To our certain knowledge many of those who owe their reputation to the art to which we are referring are good beings, and we have little doubt that most of those who are least scrupulous in practising it are good beings also. Indeed it may be conceded at once that there is always a strong presumption that members of Mutual Admiration Societies belong to this class. On the reciprocity of essentially Christian virtues their very existence depends. Whatever may be thought of their heads, their hearts are pretty sure to be in the right place.
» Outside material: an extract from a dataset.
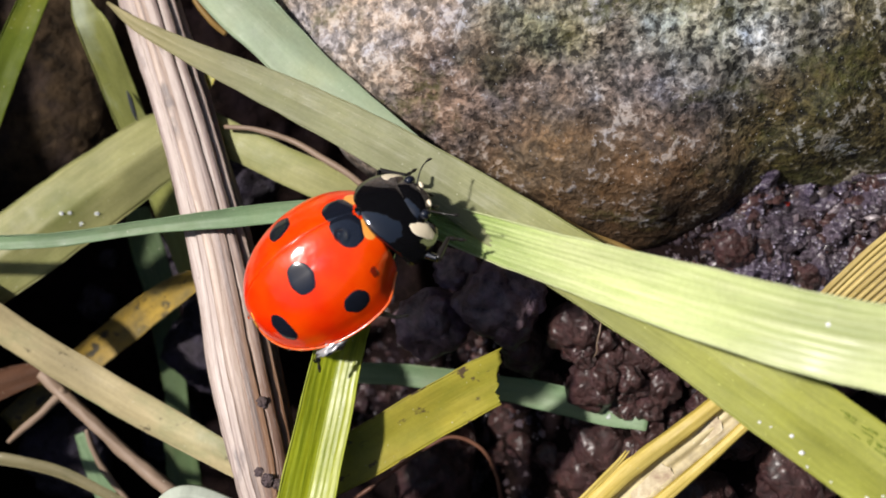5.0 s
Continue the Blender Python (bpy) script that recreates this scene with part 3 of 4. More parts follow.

They may, it is true, act more in the spirit of the precept that we should do unto others as we would they should do unto us than in that of the precept which pronounces that it is more blessed to give than to receive. This, however, is a trifle--one of those distinctions without differences which are so common in Christian ethics. But for ourselves we must, as we have said before, discriminate. To the cow in the field we have no objection; it is of the cow in the garden that we complain.